→ What to do
Exactly as written, retype the listing below, omitting the pictures.

# # #

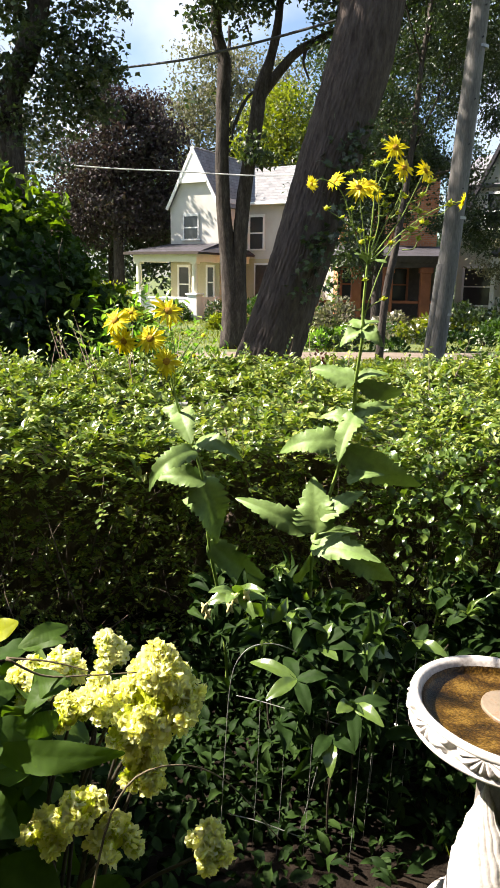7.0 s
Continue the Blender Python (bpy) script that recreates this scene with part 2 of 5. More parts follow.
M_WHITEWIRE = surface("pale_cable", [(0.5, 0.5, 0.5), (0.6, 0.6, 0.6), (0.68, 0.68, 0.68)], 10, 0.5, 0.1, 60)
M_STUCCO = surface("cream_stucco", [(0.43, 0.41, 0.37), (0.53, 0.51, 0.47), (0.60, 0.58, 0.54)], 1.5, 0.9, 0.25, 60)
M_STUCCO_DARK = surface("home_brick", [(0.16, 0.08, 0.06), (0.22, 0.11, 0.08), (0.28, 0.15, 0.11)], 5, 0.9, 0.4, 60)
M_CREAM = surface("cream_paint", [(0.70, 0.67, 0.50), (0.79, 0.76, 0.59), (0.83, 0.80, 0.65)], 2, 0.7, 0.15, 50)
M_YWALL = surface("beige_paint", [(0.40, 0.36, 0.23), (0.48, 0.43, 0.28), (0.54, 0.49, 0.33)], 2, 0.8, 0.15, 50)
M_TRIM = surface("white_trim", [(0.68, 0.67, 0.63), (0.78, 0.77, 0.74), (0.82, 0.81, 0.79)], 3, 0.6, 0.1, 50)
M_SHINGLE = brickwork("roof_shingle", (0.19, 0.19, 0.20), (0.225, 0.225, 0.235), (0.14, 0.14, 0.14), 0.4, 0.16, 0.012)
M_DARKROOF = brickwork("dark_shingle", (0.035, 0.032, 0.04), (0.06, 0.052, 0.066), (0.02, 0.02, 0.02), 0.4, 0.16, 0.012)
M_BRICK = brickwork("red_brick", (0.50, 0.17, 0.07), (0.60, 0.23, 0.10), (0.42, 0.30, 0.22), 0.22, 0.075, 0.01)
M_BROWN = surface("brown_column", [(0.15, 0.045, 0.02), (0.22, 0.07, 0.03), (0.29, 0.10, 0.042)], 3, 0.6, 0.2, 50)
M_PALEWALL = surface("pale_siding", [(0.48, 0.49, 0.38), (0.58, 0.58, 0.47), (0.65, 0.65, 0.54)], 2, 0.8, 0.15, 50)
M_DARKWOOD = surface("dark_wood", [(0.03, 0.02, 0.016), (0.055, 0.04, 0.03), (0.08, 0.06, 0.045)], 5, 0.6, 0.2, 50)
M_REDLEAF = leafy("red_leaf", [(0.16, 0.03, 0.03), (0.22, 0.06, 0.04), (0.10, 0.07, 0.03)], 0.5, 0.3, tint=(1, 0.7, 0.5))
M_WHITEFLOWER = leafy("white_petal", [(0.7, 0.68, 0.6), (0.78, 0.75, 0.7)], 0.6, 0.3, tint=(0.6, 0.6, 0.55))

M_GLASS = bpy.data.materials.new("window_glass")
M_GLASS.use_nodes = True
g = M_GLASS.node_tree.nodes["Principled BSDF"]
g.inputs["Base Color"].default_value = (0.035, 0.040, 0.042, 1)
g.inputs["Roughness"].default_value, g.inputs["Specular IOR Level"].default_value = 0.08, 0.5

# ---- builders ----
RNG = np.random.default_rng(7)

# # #

→ Answer to the task
7.0 s
Continue the Blender Python (bpy) script that recreates this scene with part 2 of 5. More parts follow.
M_WHITEWIRE = surface("pale_cable", [(0.5, 0.5, 0.5), (0.6, 0.6, 0.6), (0.68, 0.68, 0.68)], 10, 0.5, 0.1, 60)
M_STUCCO = surface("cream_stucco", [(0.43, 0.41, 0.37), (0.53, 0.51, 0.47), (0.60, 0.58, 0.54)], 1.5, 0.9, 0.25, 60)
M_STUCCO_DARK = surface("home_brick", [(0.16, 0.08, 0.06), (0.22, 0.11, 0.08), (0.28, 0.15, 0.11)], 5, 0.9, 0.4, 60)
M_CREAM = surface("cream_paint", [(0.70, 0.67, 0.50), (0.79, 0.76, 0.59), (0.83, 0.80, 0.65)], 2, 0.7, 0.15, 50)
M_YWALL = surface("beige_paint", [(0.40, 0.36, 0.23), (0.48, 0.43, 0.28), (0.54, 0.49, 0.33)], 2, 0.8, 0.15, 50)
M_TRIM = surface("white_trim", [(0.68, 0.67, 0.63), (0.78, 0.77, 0.74), (0.82, 0.81, 0.79)], 3, 0.6, 0.1, 50)
M_SHINGLE = brickwork("roof_shingle", (0.19, 0.19, 0.20), (0.225, 0.225, 0.235), (0.14, 0.14, 0.14), 0.4, 0.16, 0.012)
M_DARKROOF = brickwork("dark_shingle", (0.035, 0.032, 0.04), (0.06, 0.052, 0.066), (0.02, 0.02, 0.02), 0.4, 0.16, 0.012)
M_BRICK = brickwork("red_brick", (0.50, 0.17, 0.07), (0.60, 0.23, 0.10), (0.42, 0.30, 0.22), 0.22, 0.075, 0.01)
M_BROWN = surface("brown_column", [(0.15, 0.045, 0.02), (0.22, 0.07, 0.03), (0.29, 0.10, 0.042)], 3, 0.6, 0.2, 50)
M_PALEWALL = surface("pale_siding", [(0.48, 0.49, 0.38), (0.58, 0.58, 0.47), (0.65, 0.65, 0.54)], 2, 0.8, 0.15, 50)
M_DARKWOOD = surface("dark_wood", [(0.03, 0.02, 0.016), (0.055, 0.04, 0.03), (0.08, 0.06, 0.045)], 5, 0.6, 0.2, 50)
M_REDLEAF = leafy("red_leaf", [(0.16, 0.03, 0.03), (0.22, 0.06, 0.04), (0.10, 0.07, 0.03)], 0.5, 0.3, tint=(1, 0.7, 0.5))
M_WHITEFLOWER = leafy("white_petal", [(0.7, 0.68, 0.6), (0.78, 0.75, 0.7)], 0.6, 0.3, tint=(0.6, 0.6, 0.55))

M_GLASS = bpy.data.materials.new("window_glass")
M_GLASS.use_nodes = True
g = M_GLASS.node_tree.nodes["Principled BSDF"]
g.inputs["Base Color"].default_value = (0.035, 0.040, 0.042, 1)
g.inputs["Roughness"].default_value, g.inputs["Specular IOR Level"].default_value = 0.08, 0.5

# ---- builders ----
RNG = np.random.default_rng(7)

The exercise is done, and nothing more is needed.